▶ EXERCISE GOAL
Find the lines containing the word "with" and copy every one of them.

════

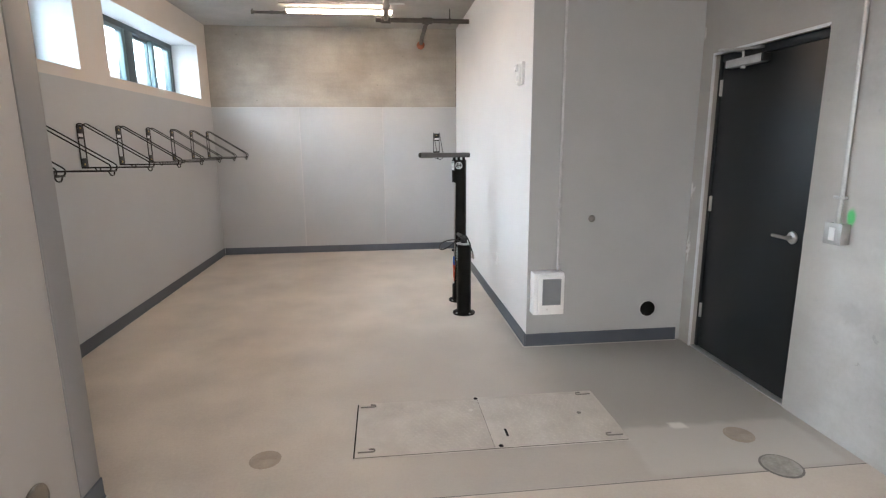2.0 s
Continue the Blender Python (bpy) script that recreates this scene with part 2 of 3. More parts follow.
M_LABEL = mat("white_sticker", (0.72, 0.73, 0.74), 0.4, 0, 0.03, 12, 0.03, 0.02, 200)
M_INK = mat("grey_print", (0.10, 0.10, 0.105), 0.5, 0, 0.08, 40, 0.05, 0.02, 200)
M_PRINT = mat("pale_grey_print", (0.33, 0.33, 0.345), 0.5, 0, 0.15, 220, 0.2, 0.02, 200)
M_TOOL = mat("red_orange_plastic", (0.70, 0.075, 0.025), 0.35, 0, 0.06, 20, 0.03, 0.03, 200)
M_BLUE = mat("blue_plastic", (0.02, 0.13, 0.55), 0.35, 0, 0.06, 20, 0.03, 0.03, 200)
M_YELLOW = mat("yellow_plastic", (0.7, 0.45, 0.03), 0.4, 0, 0.06, 20, 0.03, 0.03, 200)
M_HATCH = mat("dusty_tread_plate", (0.50, 0.455, 0.41), 0.6, 0.05, 0.07, 5, 0.08, 0.12, 90, tint=(0.55, 0.51, 0.465))
M_LID = mat("worn_pale_iron", (0.36, 0.335, 0.305), 0.6, 0.1, 0.2, 22, 0.15, 0.3, 80)
M_COVER = mat("tan_floor_cover", (0.36, 0.30, 0.24), 0.5, 0.1, 0.14, 9, 0.12, 0.15, 90)
M_IRON = mat("worn_grey_iron", (0.20, 0.185, 0.17), 0.55, 0.4, 0.2, 14, 0.15, 0.3, 80)
M_CAP = mat("pale_grey_aluminium", (0.42, 0.43, 0.44), 0.45, 0.4, 0.05, 10, 0.04, 0.05, 150)


def glowing(name, color, strength):
    m = bpy.data.materials.new(name)
    m.use_nodes = True
    e = m.node_tree.nodes.new("ShaderNodeEmission")
    e.inputs[0].default_value, e.inputs[1].default_value = (*color, 1), strength
    m.node_tree.links.new(e.outputs[0], m.node_tree.nodes["Material Output"].inputs[0])
    return m


def glass(name, color=(1, 1, 1), rough=0.0):
    m = bpy.data.materials.new(name)
    m.use_nodes = True
    b = m.node_tree.nodes["Principled BSDF"]
    b.inputs["Base Color"].default_value = (*color, 1)
    b.inputs["Transmission Weight"].default_value, b.inputs["Roughness"].default_value, b.inputs["IOR"].default_value = 1, rough, 1.45
    return m


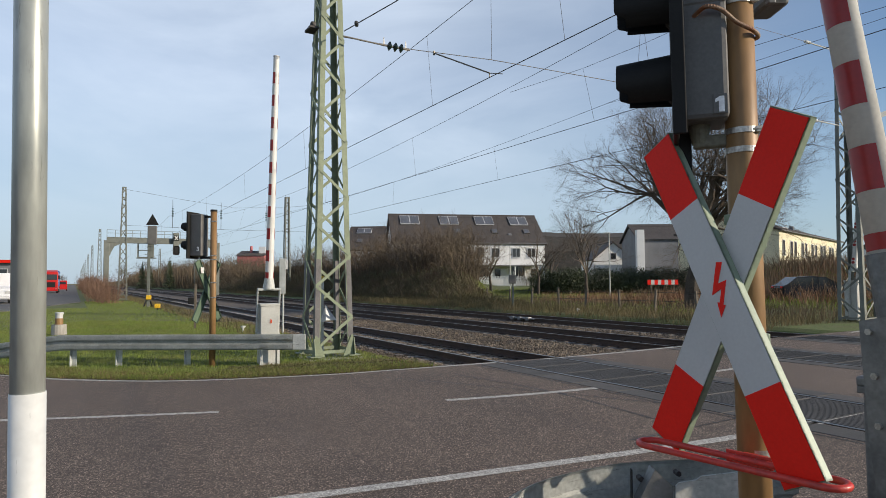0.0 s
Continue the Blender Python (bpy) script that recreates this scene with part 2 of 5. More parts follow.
SOLAR = mat("solar_panel", (0.20, 0.21, 0.23), (0.13, 0.14, 0.16), rough=0.16, metal=0.3, bump=0)
BARK = mat("bark", (0.085, 0.068, 0.054), (0.045, 0.037, 0.030), rough=0.9, big=3, fine=20, grain=0.3, bump=0.5, depth=0.03)
TWIG = mat("twigs", (0.145, 0.112, 0.082), (0.085, 0.065, 0.05), rough=0.85, big=0.5, fine=4, bump=0, island=0.3)
TWIG_RED = mat("red_brown_twigs", (0.17, 0.09, 0.056), (0.105, 0.068, 0.045), rough=0.85, big=0.3, fine=4, bump=0, island=0.35)
SCRUB = mat("scrub_twigs", (0.175, 0.128, 0.080), (0.075, 0.060, 0.038), rough=0.9, big=0.25, fine=4, bump=0, island=0.4, translucent=0.1)
EVERGREEN = mat("evergreen_leaves", (0.035, 0.055, 0.02), (0.055, 0.06, 0.03), rough=0.6, big=0.4, fine=4, bump=0, island=0.4)
OLIVE_LEAF = mat("olive_leaves", (0.085, 0.092, 0.034), (0.115, 0.085, 0.042), rough=0.7, big=0.35, fine=4, bump=0, island=0.45, translucent=0.15)
RUSSET = mat("russet_weeds", (0.27, 0.135, 0.08), (0.19, 0.125, 0.066), rough=0.85, big=0.4, fine=3, bump=0, island=0.4, translucent=0.2)
CAR_DARK = mat("dark_car_paint", (0.022, 0.022, 0.028), rough=0.25, bump=0)
CAR_RED = mat("red_vehicle_paint", (0.5, 0.015, 0.012), (0.42, 0.012, 0.01), rough=0.3, bump=0)
CAR_WHITE = mat("white_vehicle_paint", (0.75, 0.75, 0.75), (0.68, 0.68, 0.68), rough=0.35, bump=0)
TRAILER_BLUE = mat("blue_tarpaulin", (0.03, 0.10, 0.32), (0.025, 0.085, 0.27), rough=0.5, big=0.6, fine=8, grain=0.08)
TYRE = mat("tyre", (0.02, 0.02, 0.02), rough=0.8, bump=0)
HILL = mat("wooded_hill", (0.040, 0.036, 0.030), (0.055, 0.047, 0.039), rough=1.0, big=0.02, fine=0.12, grain=0.35, bump=0)
WOOD_GREY = mat("grey_wood", (0.15, 0.125, 0.095), (0.09, 0.075, 0.058), rough=0.85, big=5, fine=40)
DIGIT_WHITE = mat("white_digit", (0.85, 0.85, 0.85), rough=0.5, bump=0)
DIGIT_RED = mat("red_digit", (0.55, 0.06, 0.01), rough=0.5, bump=0)
PLATE_WHITE = mat("white_plate", (0.62, 0.62, 0.6), (0.5, 0.5, 0.48), rough=0.5, big=5, fine=30)

# ---- building tools ----
TURN = 30.19  # the tracks run this many degrees to the left of the view
TR = pose(0, 0, 0, 0, 0, TURN)


def at(p, s, z=0.0, rz=0.0):
    """A pose p metres across the tracks and s metres along them."""
    return TR @ pose(p, s, z, 0, 0, rz)


def part(name, bm, material, parent=None, label="", m=None, smooth=False):
    me = bpy.data.meshes.new(name)
    if smooth:
        for f in bm.faces:
            f.smooth = True
    bm.to_mesh(me)
    bm.free()
    me.materials.append(material)
    ob = new(name, me)
    if parent:
        ob.parent = parent
    if m is not None:
        ob.matrix_basis = m
    if label:
        tagged(ob, label)
    return ob


def mesh(name, verts, faces, material, parent=None, label=""):
    me = bpy.data.meshes.new(name)
    me.from_pydata(verts, [], faces)
    me.update()
    me.materials.append(material)
    ob = new(name, me)
    if parent:
        ob.parent = parent
    if label:
        tagged(ob, label)
    return ob


def share(ob, m, parent=None):
    """Another object on the same mesh."""
    o = new(ob.name.split(".")[0], ob.data)
    o.parent = parent or ob.parent
    o.matrix_basis = m
    return o


def thing(name, m, label, category, group="", kind=""):
    ob = new(name)
    ob.matrix_basis = m
    ob.empty_display_size = 0.2
    return tagged(ob, label, category, group, kind)


def B():
    return bmesh.new()


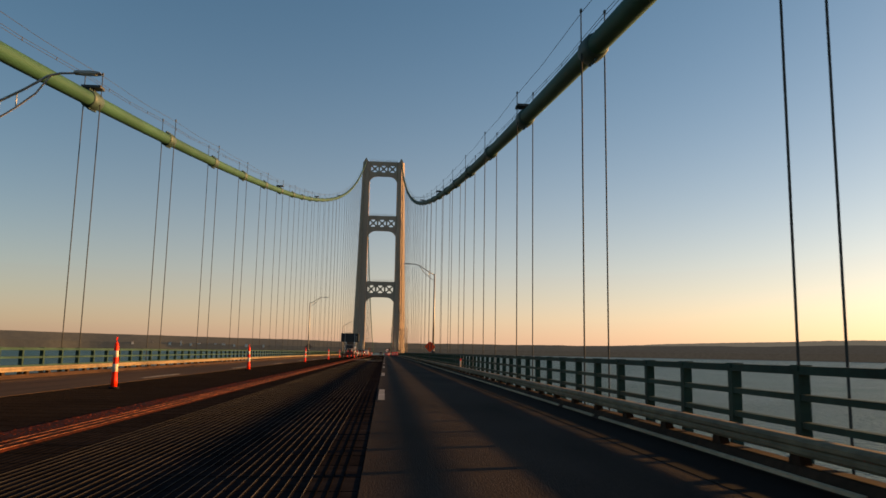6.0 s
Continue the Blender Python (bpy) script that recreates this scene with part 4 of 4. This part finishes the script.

════

▶ OUTPUT FOR THIS TASK
Continue the Blender Python (bpy) script that recreates this scene with part 2 of 3. More parts follow.
Continue the Blender Python (bpy) script that recreates this scene with part 2 of 5. More parts follow.
Continue the Blender Python (bpy) script that recreates this scene with part 4 of 4. This part finishes the script.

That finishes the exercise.